А… И так далее. Все смешны – и все из той социальной сферы, над которой смеяться и даже глумиться разрешено было всегда.
Так что начальству как будто гневаться не на что, зато интеллигентам-шестидесятникам, пожалуй, можно бы и обидеться в виде исключения. Потому что – «над кем смеетесь?». И главное, над чем? Не слишком ли авторы зашутились?
Вопрос не совсем риторический, если вспомнить температурные перепады пресловутой «оттепели» – из жары да в холод (казалось, еще чуть-чуть, и в сибирский или мордовский. Да и не «казалось»: при Хрущеве за «политику» в лагеря шли косяками).
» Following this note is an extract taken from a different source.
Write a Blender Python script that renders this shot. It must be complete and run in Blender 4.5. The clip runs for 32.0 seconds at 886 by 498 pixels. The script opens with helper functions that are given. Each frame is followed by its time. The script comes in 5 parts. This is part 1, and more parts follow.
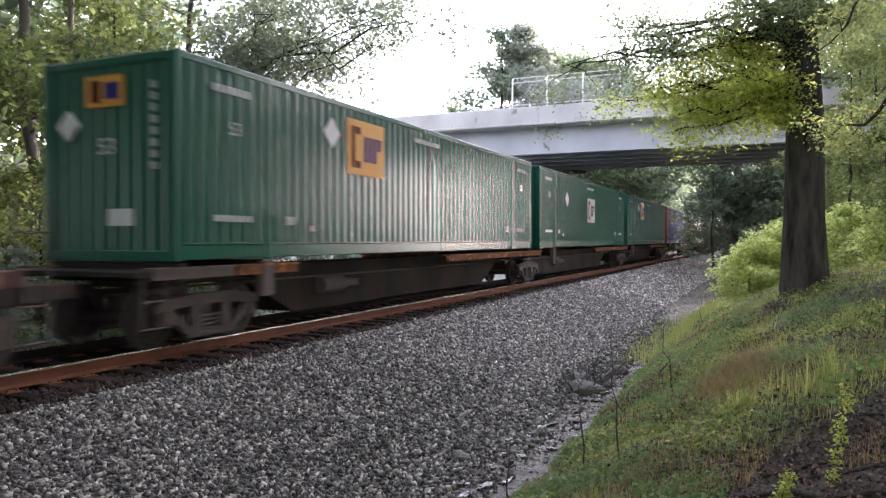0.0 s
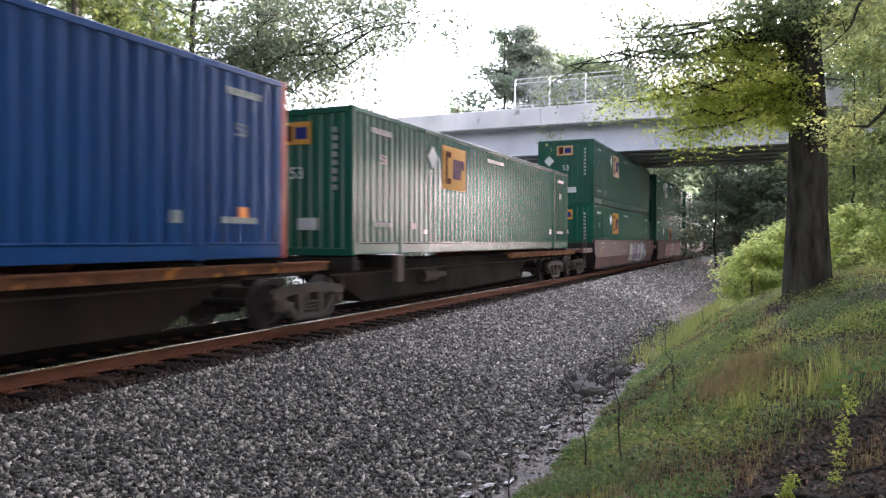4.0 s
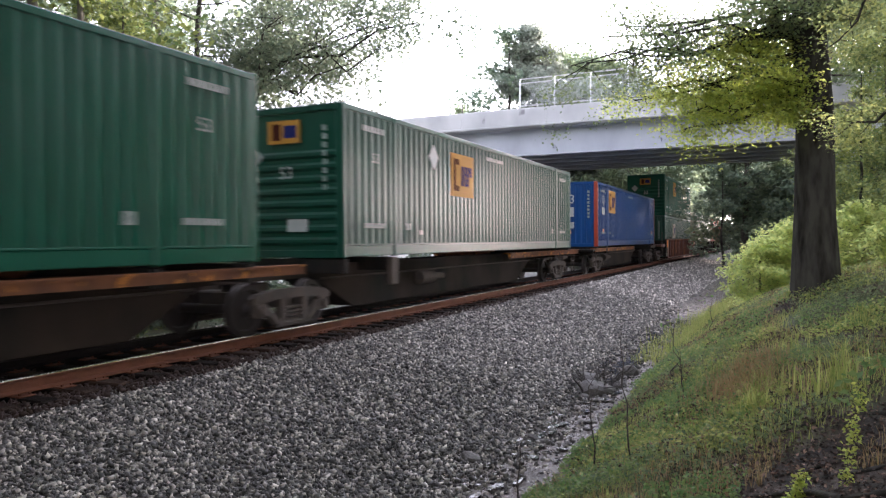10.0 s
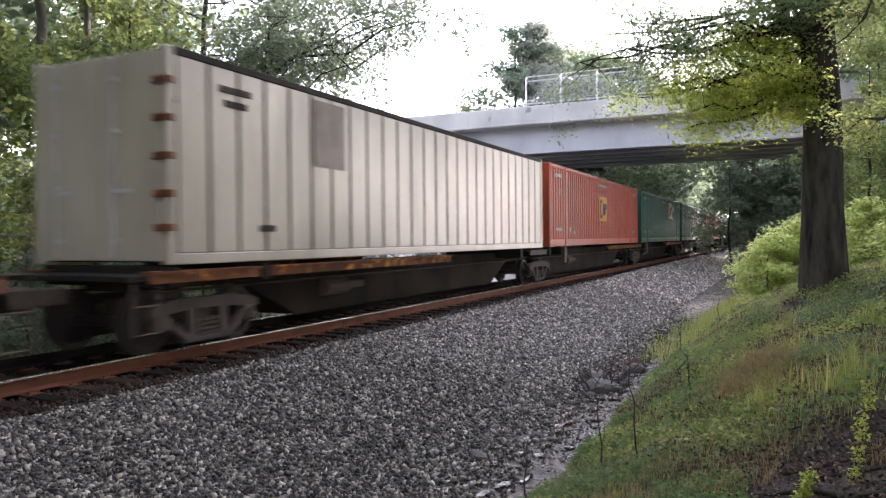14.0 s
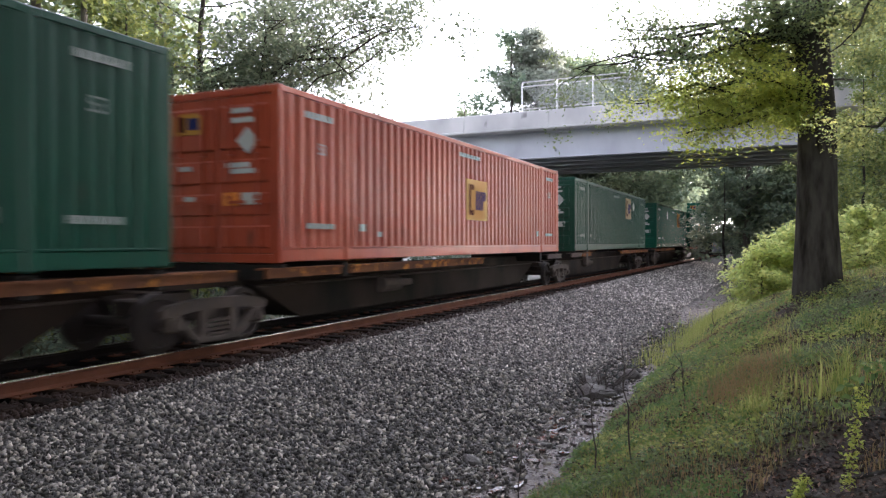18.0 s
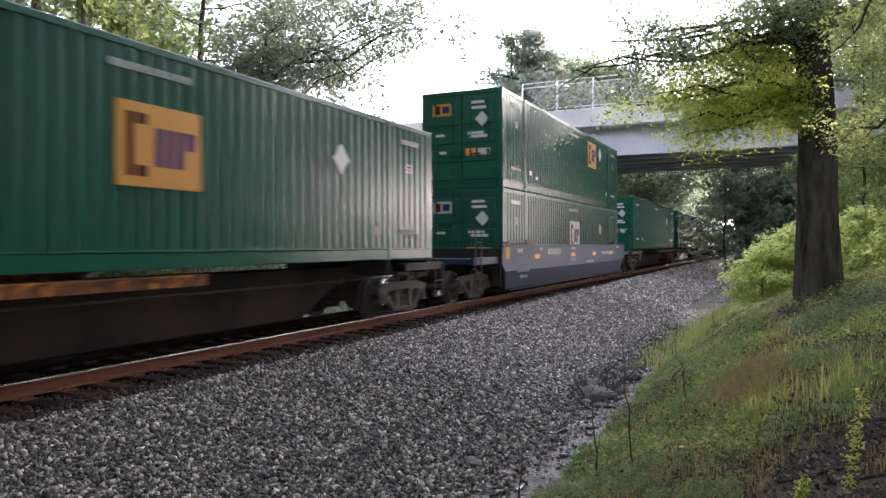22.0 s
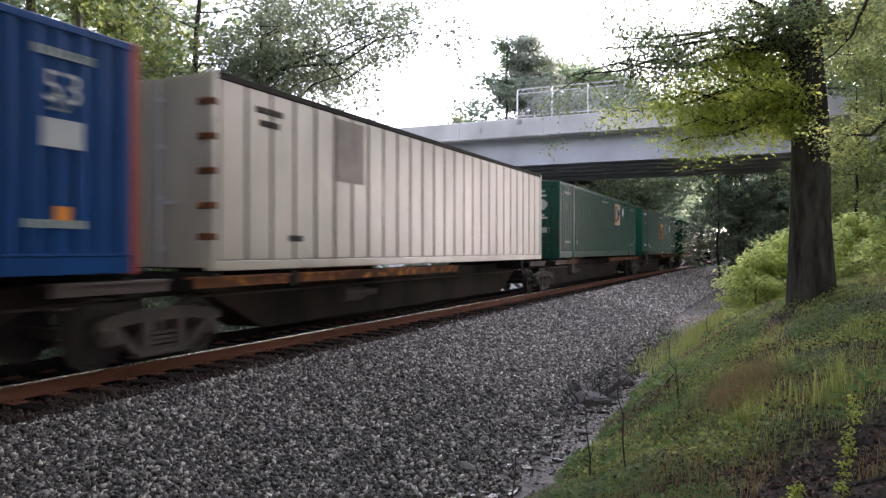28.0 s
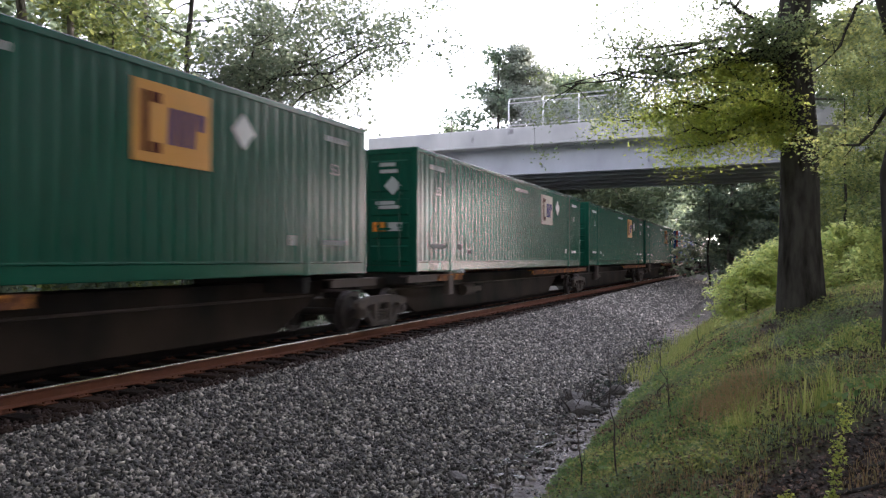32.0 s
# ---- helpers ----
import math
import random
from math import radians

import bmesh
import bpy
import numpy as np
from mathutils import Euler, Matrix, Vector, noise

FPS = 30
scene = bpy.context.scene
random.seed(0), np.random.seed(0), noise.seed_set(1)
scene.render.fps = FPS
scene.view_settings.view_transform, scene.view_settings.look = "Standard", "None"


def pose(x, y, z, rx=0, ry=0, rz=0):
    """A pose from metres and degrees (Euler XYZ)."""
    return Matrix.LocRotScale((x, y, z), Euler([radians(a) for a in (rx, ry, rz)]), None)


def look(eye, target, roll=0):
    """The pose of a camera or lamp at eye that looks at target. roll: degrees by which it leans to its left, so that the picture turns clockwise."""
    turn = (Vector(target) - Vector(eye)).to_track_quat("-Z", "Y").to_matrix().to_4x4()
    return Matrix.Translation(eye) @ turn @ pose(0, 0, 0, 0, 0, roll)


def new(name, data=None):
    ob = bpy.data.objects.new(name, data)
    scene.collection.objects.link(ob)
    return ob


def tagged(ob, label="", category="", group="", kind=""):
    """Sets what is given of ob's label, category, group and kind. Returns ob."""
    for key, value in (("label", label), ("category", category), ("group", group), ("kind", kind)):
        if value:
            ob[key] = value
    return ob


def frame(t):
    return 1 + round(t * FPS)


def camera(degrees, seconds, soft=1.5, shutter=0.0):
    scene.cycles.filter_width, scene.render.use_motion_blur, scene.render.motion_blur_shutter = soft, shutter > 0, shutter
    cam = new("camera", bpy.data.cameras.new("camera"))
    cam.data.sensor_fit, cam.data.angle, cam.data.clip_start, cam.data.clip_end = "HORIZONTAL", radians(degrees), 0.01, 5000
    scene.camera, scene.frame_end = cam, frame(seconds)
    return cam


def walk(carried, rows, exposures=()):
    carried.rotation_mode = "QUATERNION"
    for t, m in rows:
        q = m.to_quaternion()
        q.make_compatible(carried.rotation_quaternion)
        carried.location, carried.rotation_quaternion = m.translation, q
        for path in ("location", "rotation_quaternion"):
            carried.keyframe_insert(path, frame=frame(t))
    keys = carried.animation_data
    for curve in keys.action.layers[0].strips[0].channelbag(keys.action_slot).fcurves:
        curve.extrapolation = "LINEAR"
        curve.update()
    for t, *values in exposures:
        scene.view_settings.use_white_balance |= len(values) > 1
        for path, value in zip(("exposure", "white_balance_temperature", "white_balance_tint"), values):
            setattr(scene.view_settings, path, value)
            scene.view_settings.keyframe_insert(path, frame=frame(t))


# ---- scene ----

Вообще ведь приметы «оттепели» – не только реабилитация сотен тысяч гулаговских узников, но и разрушенные церкви. И хрущевский кулак, отнюдь не метафорически занесенный над головами интеллигентов. И поношения «обголенной фульки», как, говорят, Никита Сергеевич, учиняя в Манеже погром, перекрестил «Обнаженную» Фалька. И организованная охота на Виктора Некрасова. И неотвратимо грядущий крах «Нового мира», голубая книжка которого вложена режиссером в руки Хоботова как опознавательный знак «оттепельного» интеллигента. И газетные поношения «Вертинского для неуспевающих студентов», он же «сочинитель белогвардейских мелодий», которые и создают в «Покровских воротах» ностальгический фон…
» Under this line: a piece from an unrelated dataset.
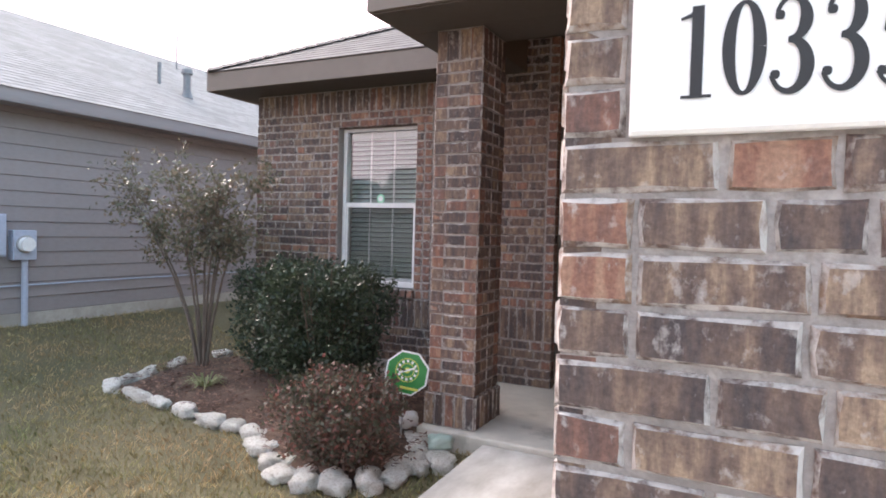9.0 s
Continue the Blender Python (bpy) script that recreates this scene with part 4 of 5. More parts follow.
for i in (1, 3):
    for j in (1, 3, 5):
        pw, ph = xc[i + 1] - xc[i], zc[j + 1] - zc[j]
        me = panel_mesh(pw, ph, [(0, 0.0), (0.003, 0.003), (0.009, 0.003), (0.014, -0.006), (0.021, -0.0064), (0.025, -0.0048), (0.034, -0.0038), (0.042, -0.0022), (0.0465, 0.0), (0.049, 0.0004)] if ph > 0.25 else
                        [(0, 0.0), (0.003, 0.003), (0.009, 0.003), (0.014, -0.006), (0.021, -0.0064), (0.024, -0.0048), (0.031, -0.0038), (0.037, -0.0022), (0.0405, 0.0), (0.043, 0.0004)], DOOR_PAINT_SHADED)
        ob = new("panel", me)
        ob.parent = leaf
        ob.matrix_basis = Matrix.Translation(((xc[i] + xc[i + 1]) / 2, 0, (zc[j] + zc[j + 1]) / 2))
kx = 0.044
knob = bmesh.new()
cyl(knob, (kx, -0.004, 0.925), 0.033, 0.03, 0.01, "Y", 28)
cyl(knob, (kx, -0.02, 0.925), 0.012, 0.012, 0.03, "Y", 16)
bmesh.ops.create_uvsphere(knob, u_segments=24, v_segments=14, radius=0.027, matrix=Matrix.Translation((kx, -0.05, 0.925)) @ Matrix.Diagonal((1, 0.8, 1, 1)))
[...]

Когда начальственный гнев поутих и фильм, кое-что потеряв по дороге к телеэкрану, все-таки увидел свет, Давид Самойлов послал своему другу Козакову из эстонского Пярну (где жил последние годы) домашние, шуточные стихи:
Я «Покровские ворота»
Видел, Миша Козаков.
И взгрустнулось мне чего-то,
Милый Миша Козаков.
Ностальгично-романтична
Эта лента, милый мой.
Все играют в ней отлично,
Лучше прочих – Броневой.
В этом фильме атмосфера
Непредвиденных потерь.
В нем живется не так серо,
Как живется нам теперь.
В этом фильме перспектива,
Та, которой нынче нет.
Есть в нем подлинность мотива,
Точность времени примет.
Ты сумел и в водевиле,
Милый Миша Козаков,
Показать года, где жили
Мы без нынешних оков.
Не пишу тебе рецензий,
Как Рассадин Станислав,
Но без всяческих претензий
Заявляю, что ты прав,
Создавая эту ленту
Не для прочих м…ков,
И тебе, интеллигенту,
Слава, Миша Козаков!
Очаровательный самойловский юмор, его грациозное ерничанье не очень-то и пытались скрыть печаль – по тем временам, по тем людям, даже по тем дурацким иллюзиям (к которым, при его мощном уме, Самойлов как раз был склонен меньше многих. Если не всех).
И ведь действительно – фильм, который я прагматично использую как наглядное средство, при всем комизме своем, а возможно, как раз благодаря комизму, выявил нечто весьма характерное для того времени. Для его настроений – в частности, литературных.
Что именно?
Тот же Хоботов, белый клоун, на которого валятся все шишки, – это словно бы оправданный Васисуалий Лоханкин. Вернее, его множественный прототип, российский интеллигент, которого именовали то «гнилым», то «размагниченным», то и вовсе «паршивым». А страх Хоботова перед жизнью, чему Зорин с Козаковым сочувствуют (и что не мешает им довести его до степени комического абсурда), – разве реальность этой вечной боязни не доказана постоянством репрессий и унижений?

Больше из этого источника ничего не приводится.